[begin MATERIAL SHOWN]
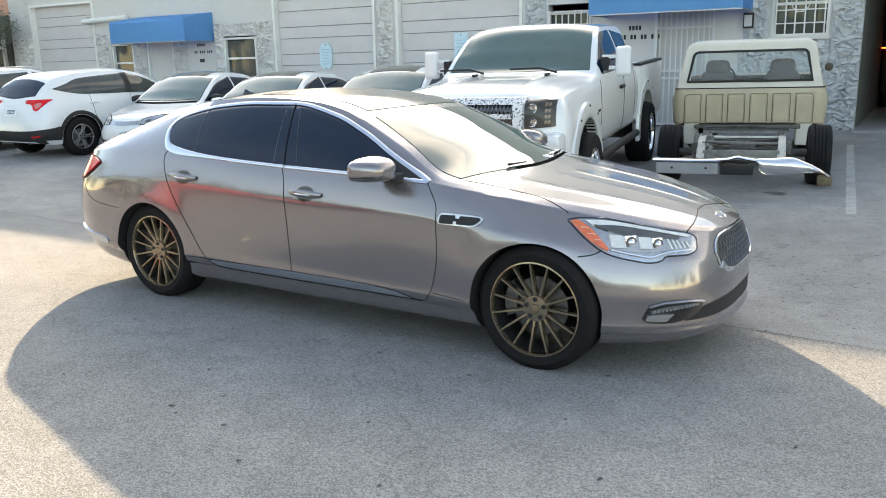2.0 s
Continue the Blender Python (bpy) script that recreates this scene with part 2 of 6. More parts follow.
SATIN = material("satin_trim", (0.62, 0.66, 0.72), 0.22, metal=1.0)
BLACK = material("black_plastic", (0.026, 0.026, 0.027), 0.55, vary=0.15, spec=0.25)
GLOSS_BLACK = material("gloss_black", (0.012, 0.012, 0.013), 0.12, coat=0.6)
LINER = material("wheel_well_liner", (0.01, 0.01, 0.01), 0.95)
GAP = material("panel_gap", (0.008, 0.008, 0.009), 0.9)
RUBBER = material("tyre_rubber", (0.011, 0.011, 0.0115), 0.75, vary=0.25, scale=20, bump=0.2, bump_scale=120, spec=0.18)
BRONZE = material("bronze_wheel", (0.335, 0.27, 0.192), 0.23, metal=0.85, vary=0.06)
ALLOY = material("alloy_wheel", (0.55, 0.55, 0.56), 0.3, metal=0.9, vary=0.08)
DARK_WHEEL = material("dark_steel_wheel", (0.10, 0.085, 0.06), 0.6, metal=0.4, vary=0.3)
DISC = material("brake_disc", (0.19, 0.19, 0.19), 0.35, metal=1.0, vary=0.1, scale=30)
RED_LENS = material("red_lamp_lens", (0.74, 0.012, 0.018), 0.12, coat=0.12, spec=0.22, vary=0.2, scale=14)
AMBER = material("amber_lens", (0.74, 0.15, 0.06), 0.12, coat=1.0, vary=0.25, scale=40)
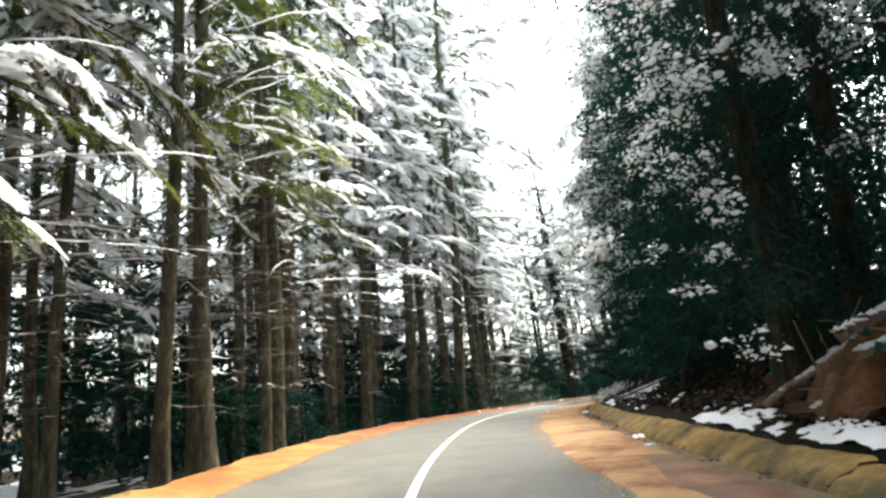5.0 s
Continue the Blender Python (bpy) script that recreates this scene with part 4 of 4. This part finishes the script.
[end MATERIAL SHOWN]
Every line containing the string "script" must be listed.

Continue the Blender Python (bpy) script that recreates this scene with part 2 of 6. More parts follow.
Continue the Blender Python (bpy) script that recreates this scene with part 4 of 4. This part finishes the script.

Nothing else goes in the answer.